§ **Task instructions**: Retype the whole listing, please, keeping every line exact and dropping the pictures.

§ **Source material**:
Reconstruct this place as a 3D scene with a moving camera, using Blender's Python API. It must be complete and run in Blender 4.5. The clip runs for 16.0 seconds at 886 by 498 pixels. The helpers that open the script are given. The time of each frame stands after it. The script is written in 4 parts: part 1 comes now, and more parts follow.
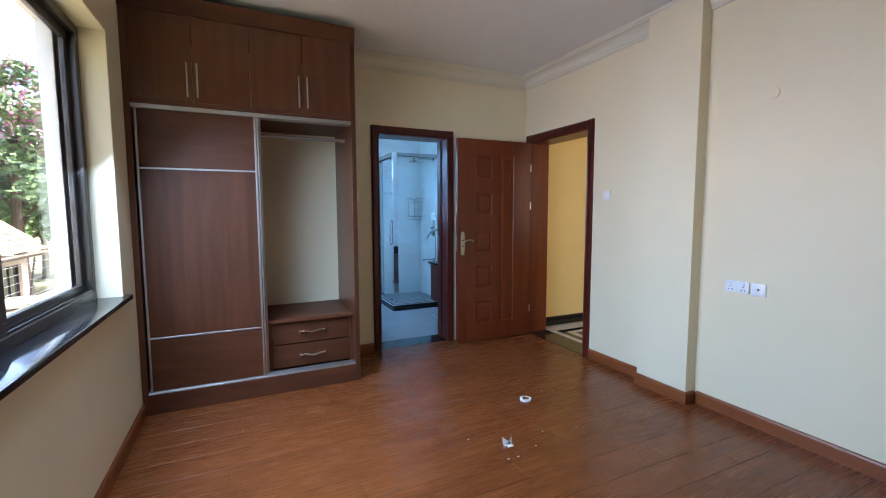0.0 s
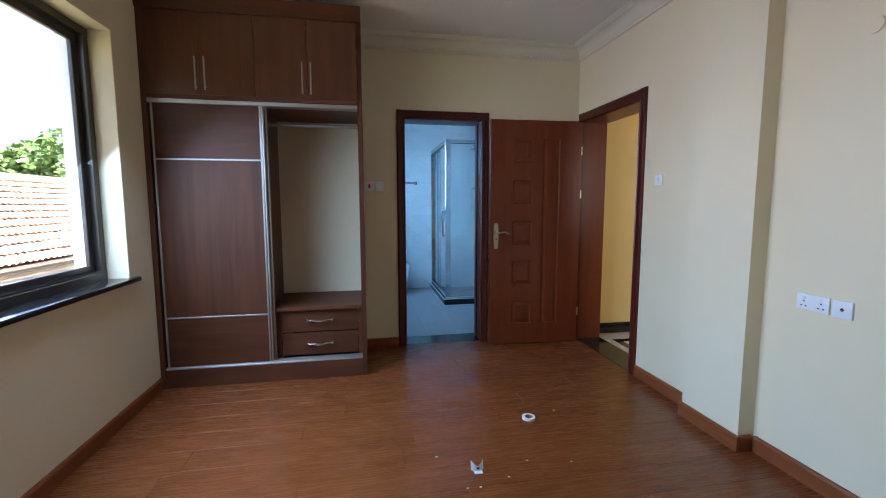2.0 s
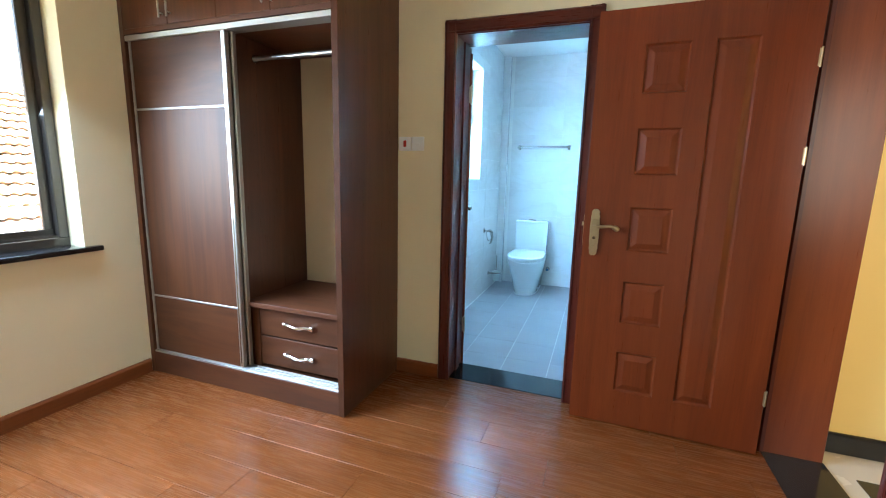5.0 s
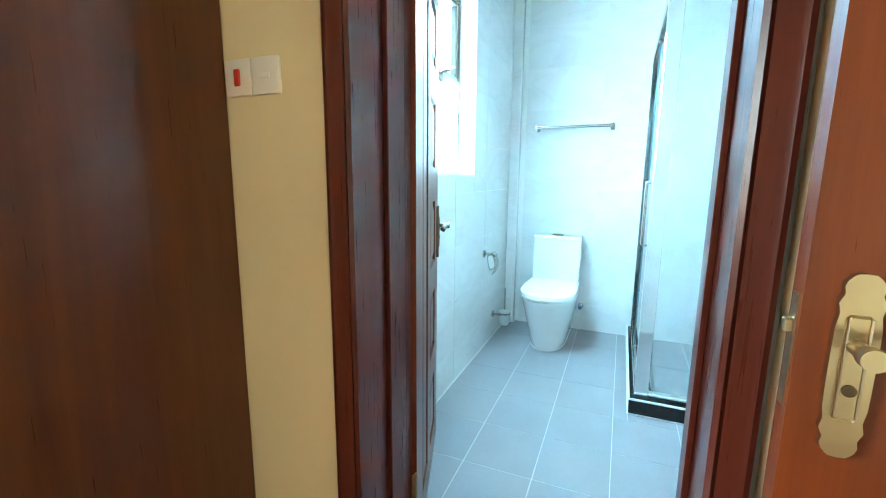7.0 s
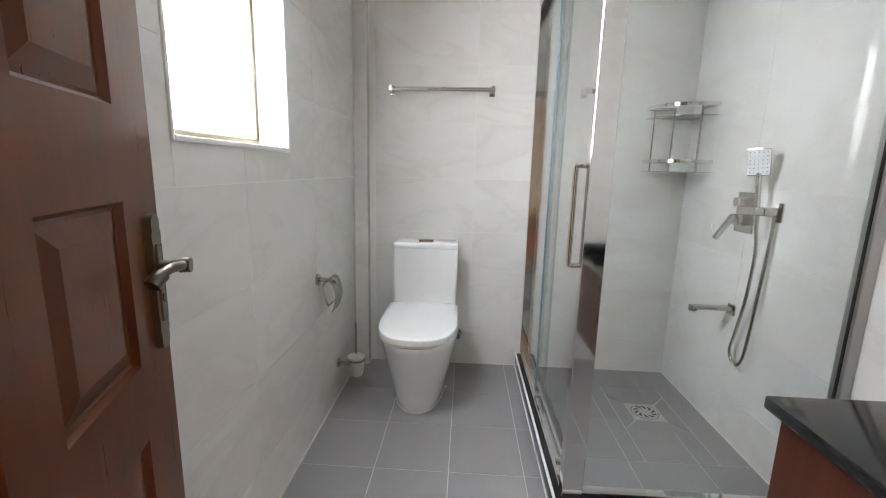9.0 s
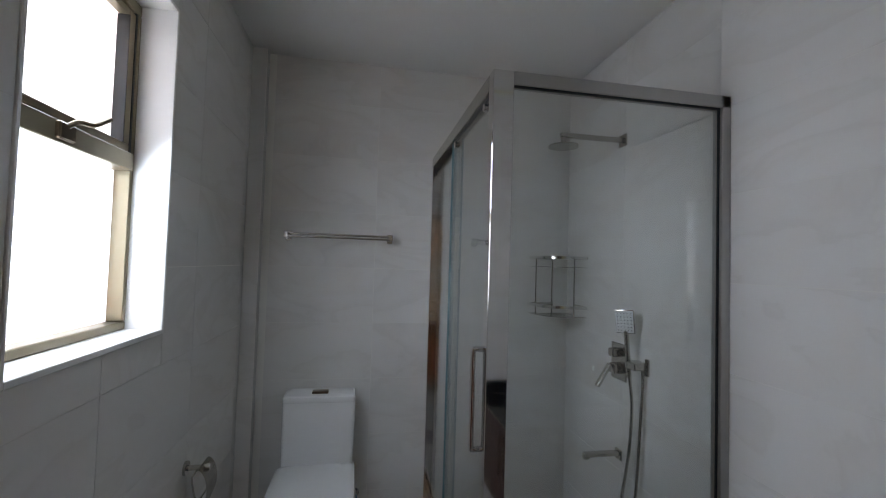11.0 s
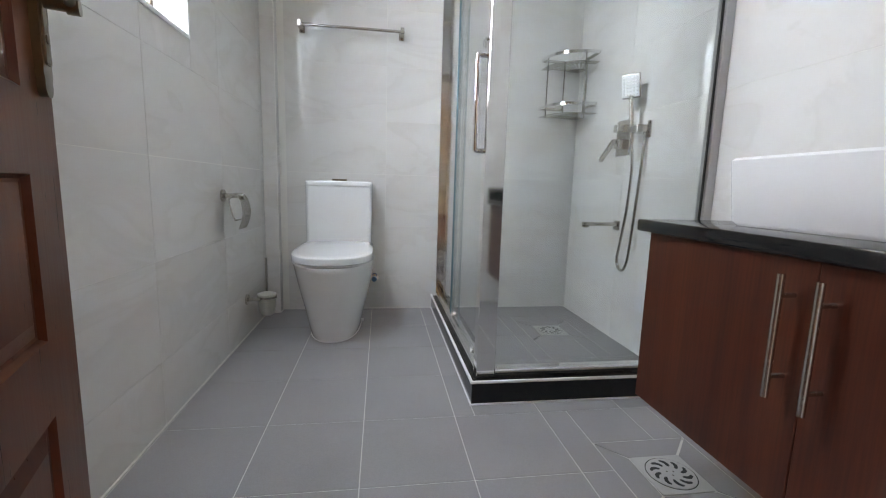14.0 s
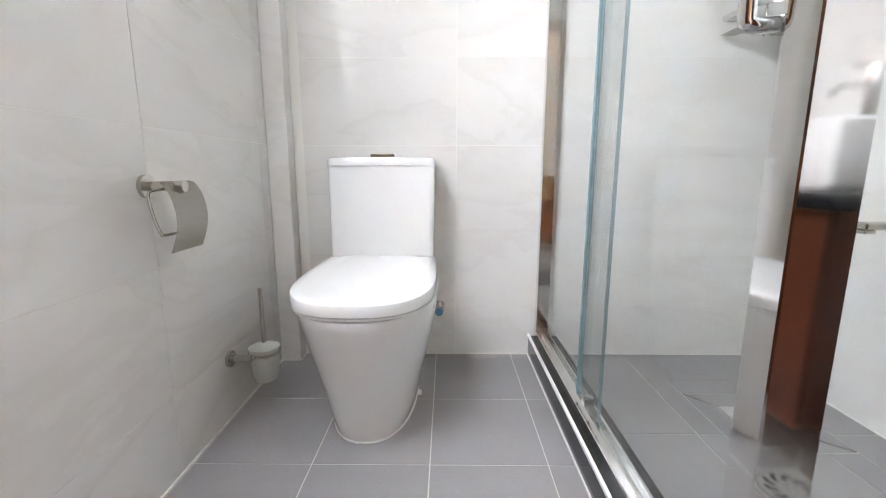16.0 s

§ **Result of the task**:
Reconstruct this place as a 3D scene with a moving camera, using Blender's Python API. It must be complete and run in Blender 4.5. The clip runs for 16.0 seconds at 886 by 498 pixels. The helpers that open the script are given. The time of each frame stands after it. The script is written in 4 parts: part 1 comes now, and more parts follow.
0.0 s
2.0 s
5.0 s
7.0 s
9.0 s
11.0 s
14.0 s
16.0 s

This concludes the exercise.